Dataset excerpt
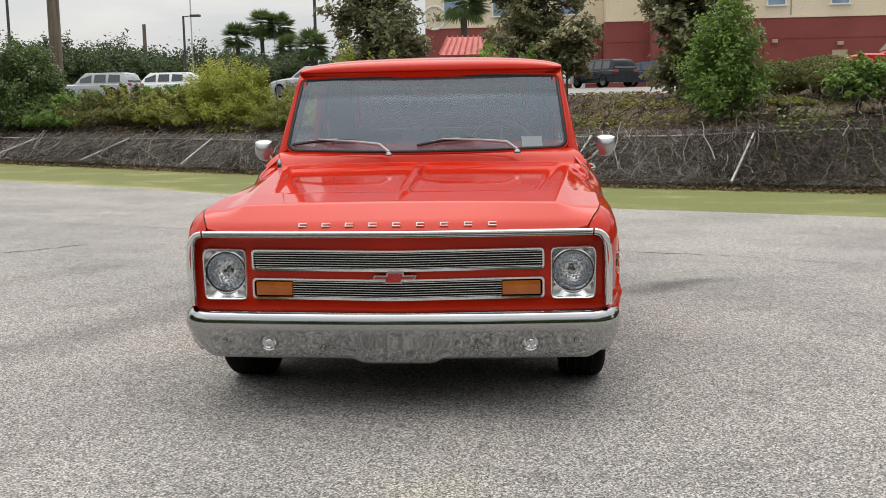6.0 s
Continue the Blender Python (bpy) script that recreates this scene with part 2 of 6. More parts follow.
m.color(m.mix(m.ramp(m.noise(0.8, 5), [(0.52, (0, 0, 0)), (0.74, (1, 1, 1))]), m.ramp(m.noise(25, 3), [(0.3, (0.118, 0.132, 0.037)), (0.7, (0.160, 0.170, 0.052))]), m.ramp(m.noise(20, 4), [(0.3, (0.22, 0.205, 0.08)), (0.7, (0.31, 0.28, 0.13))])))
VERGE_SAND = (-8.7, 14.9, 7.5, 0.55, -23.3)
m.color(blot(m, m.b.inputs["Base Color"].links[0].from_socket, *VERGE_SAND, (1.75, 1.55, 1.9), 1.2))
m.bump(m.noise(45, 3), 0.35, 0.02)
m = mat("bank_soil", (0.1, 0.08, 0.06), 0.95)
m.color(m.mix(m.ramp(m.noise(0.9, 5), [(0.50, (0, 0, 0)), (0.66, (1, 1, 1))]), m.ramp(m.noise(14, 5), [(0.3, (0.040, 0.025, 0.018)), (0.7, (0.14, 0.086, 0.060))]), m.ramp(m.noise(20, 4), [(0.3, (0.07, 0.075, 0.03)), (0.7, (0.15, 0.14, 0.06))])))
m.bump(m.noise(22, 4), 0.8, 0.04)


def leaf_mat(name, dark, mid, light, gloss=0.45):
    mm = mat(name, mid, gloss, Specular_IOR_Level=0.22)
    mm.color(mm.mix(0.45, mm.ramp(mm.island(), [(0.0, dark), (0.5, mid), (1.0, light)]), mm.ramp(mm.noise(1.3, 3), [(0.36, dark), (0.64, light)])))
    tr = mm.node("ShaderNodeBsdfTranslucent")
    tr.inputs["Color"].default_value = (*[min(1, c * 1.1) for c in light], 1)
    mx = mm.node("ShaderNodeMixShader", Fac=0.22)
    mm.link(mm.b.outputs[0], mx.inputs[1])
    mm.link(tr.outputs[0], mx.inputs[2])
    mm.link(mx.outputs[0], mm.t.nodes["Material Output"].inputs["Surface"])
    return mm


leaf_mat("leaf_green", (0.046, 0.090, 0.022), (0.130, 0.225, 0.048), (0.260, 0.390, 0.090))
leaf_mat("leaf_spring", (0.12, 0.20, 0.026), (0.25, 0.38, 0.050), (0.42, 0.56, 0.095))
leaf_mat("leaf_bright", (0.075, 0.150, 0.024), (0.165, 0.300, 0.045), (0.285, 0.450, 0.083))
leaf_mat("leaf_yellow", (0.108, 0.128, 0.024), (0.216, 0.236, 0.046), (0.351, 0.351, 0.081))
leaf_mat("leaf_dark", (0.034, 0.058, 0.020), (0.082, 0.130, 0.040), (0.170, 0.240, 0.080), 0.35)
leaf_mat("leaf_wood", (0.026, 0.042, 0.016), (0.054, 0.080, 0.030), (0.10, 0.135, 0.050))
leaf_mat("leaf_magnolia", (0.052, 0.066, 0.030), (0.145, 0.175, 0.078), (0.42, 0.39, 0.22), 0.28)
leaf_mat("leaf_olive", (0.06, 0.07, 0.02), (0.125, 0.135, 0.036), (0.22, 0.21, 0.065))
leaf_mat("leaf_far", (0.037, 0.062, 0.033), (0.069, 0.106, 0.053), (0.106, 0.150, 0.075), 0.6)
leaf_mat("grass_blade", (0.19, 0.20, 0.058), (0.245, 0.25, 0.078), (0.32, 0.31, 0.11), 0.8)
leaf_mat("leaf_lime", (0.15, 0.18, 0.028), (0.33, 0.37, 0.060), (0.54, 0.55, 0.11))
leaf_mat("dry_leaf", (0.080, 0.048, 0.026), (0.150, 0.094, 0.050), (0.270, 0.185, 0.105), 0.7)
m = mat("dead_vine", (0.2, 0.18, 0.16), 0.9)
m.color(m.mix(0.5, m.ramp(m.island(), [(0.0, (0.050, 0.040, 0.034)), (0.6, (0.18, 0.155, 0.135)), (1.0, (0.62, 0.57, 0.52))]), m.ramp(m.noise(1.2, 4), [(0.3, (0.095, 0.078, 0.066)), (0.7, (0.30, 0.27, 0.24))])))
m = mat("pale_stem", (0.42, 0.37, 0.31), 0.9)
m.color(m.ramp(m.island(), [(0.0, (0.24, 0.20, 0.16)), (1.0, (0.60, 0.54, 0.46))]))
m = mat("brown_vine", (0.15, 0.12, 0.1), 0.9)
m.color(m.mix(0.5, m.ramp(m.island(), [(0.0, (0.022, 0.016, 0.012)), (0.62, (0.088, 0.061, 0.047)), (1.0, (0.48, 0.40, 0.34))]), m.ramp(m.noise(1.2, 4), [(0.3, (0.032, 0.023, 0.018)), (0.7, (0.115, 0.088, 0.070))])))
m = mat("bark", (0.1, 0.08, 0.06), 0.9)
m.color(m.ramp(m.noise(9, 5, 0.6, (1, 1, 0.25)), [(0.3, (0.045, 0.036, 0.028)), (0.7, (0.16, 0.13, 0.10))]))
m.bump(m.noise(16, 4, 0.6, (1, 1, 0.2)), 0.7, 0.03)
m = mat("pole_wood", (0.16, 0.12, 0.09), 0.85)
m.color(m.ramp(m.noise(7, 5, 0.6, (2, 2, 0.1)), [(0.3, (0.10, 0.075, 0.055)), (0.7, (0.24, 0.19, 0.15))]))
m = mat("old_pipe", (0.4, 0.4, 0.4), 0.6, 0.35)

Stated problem
All the lines above are to be reproduced exactly, except the pictures.

Response below
6.0 s
Continue the Blender Python (bpy) script that recreates this scene with part 2 of 6. More parts follow.
m.color(m.mix(m.ramp(m.noise(0.8, 5), [(0.52, (0, 0, 0)), (0.74, (1, 1, 1))]), m.ramp(m.noise(25, 3), [(0.3, (0.118, 0.132, 0.037)), (0.7, (0.160, 0.170, 0.052))]), m.ramp(m.noise(20, 4), [(0.3, (0.22, 0.205, 0.08)), (0.7, (0.31, 0.28, 0.13))])))
VERGE_SAND = (-8.7, 14.9, 7.5, 0.55, -23.3)
m.color(blot(m, m.b.inputs["Base Color"].links[0].from_socket, *VERGE_SAND, (1.75, 1.55, 1.9), 1.2))
m.bump(m.noise(45, 3), 0.35, 0.02)
m = mat("bank_soil", (0.1, 0.08, 0.06), 0.95)
m.color(m.mix(m.ramp(m.noise(0.9, 5), [(0.50, (0, 0, 0)), (0.66, (1, 1, 1))]), m.ramp(m.noise(14, 5), [(0.3, (0.040, 0.025, 0.018)), (0.7, (0.14, 0.086, 0.060))]), m.ramp(m.noise(20, 4), [(0.3, (0.07, 0.075, 0.03)), (0.7, (0.15, 0.14, 0.06))])))
m.bump(m.noise(22, 4), 0.8, 0.04)


def leaf_mat(name, dark, mid, light, gloss=0.45):
    mm = mat(name, mid, gloss, Specular_IOR_Level=0.22)
    mm.color(mm.mix(0.45, mm.ramp(mm.island(), [(0.0, dark), (0.5, mid), (1.0, light)]), mm.ramp(mm.noise(1.3, 3), [(0.36, dark), (0.64, light)])))
    tr = mm.node("ShaderNodeBsdfTranslucent")
    tr.inputs["Color"].default_value = (*[min(1, c * 1.1) for c in light], 1)
    mx = mm.node("ShaderNodeMixShader", Fac=0.22)
    mm.link(mm.b.outputs[0], mx.inputs[1])
    mm.link(tr.outputs[0], mx.inputs[2])
    mm.link(mx.outputs[0], mm.t.nodes["Material Output"].inputs["Surface"])
    return mm


leaf_mat("leaf_green", (0.046, 0.090, 0.022), (0.130, 0.225, 0.048), (0.260, 0.390, 0.090))
leaf_mat("leaf_spring", (0.12, 0.20, 0.026), (0.25, 0.38, 0.050), (0.42, 0.56, 0.095))
leaf_mat("leaf_bright", (0.075, 0.150, 0.024), (0.165, 0.300, 0.045), (0.285, 0.450, 0.083))
leaf_mat("leaf_yellow", (0.108, 0.128, 0.024), (0.216, 0.236, 0.046), (0.351, 0.351, 0.081))
leaf_mat("leaf_dark", (0.034, 0.058, 0.020), (0.082, 0.130, 0.040), (0.170, 0.240, 0.080), 0.35)
leaf_mat("leaf_wood", (0.026, 0.042, 0.016), (0.054, 0.080, 0.030), (0.10, 0.135, 0.050))
leaf_mat("leaf_magnolia", (0.052, 0.066, 0.030), (0.145, 0.175, 0.078), (0.42, 0.39, 0.22), 0.28)
leaf_mat("leaf_olive", (0.06, 0.07, 0.02), (0.125, 0.135, 0.036), (0.22, 0.21, 0.065))
leaf_mat("leaf_far", (0.037, 0.062, 0.033), (0.069, 0.106, 0.053), (0.106, 0.150, 0.075), 0.6)
leaf_mat("grass_blade", (0.19, 0.20, 0.058), (0.245, 0.25, 0.078), (0.32, 0.31, 0.11), 0.8)
leaf_mat("leaf_lime", (0.15, 0.18, 0.028), (0.33, 0.37, 0.060), (0.54, 0.55, 0.11))
leaf_mat("dry_leaf", (0.080, 0.048, 0.026), (0.150, 0.094, 0.050), (0.270, 0.185, 0.105), 0.7)
m = mat("dead_vine", (0.2, 0.18, 0.16), 0.9)
m.color(m.mix(0.5, m.ramp(m.island(), [(0.0, (0.050, 0.040, 0.034)), (0.6, (0.18, 0.155, 0.135)), (1.0, (0.62, 0.57, 0.52))]), m.ramp(m.noise(1.2, 4), [(0.3, (0.095, 0.078, 0.066)), (0.7, (0.30, 0.27, 0.24))])))
m = mat("pale_stem", (0.42, 0.37, 0.31), 0.9)
m.color(m.ramp(m.island(), [(0.0, (0.24, 0.20, 0.16)), (1.0, (0.60, 0.54, 0.46))]))
m = mat("brown_vine", (0.15, 0.12, 0.1), 0.9)
m.color(m.mix(0.5, m.ramp(m.island(), [(0.0, (0.022, 0.016, 0.012)), (0.62, (0.088, 0.061, 0.047)), (1.0, (0.48, 0.40, 0.34))]), m.ramp(m.noise(1.2, 4), [(0.3, (0.032, 0.023, 0.018)), (0.7, (0.115, 0.088, 0.070))])))
m = mat("bark", (0.1, 0.08, 0.06), 0.9)
m.color(m.ramp(m.noise(9, 5, 0.6, (1, 1, 0.25)), [(0.3, (0.045, 0.036, 0.028)), (0.7, (0.16, 0.13, 0.10))]))
m.bump(m.noise(16, 4, 0.6, (1, 1, 0.2)), 0.7, 0.03)
m = mat("pole_wood", (0.16, 0.12, 0.09), 0.85)
m.color(m.ramp(m.noise(7, 5, 0.6, (2, 2, 0.1)), [(0.3, (0.10, 0.075, 0.055)), (0.7, (0.24, 0.19, 0.15))]))
m = mat("old_pipe", (0.4, 0.4, 0.4), 0.6, 0.35)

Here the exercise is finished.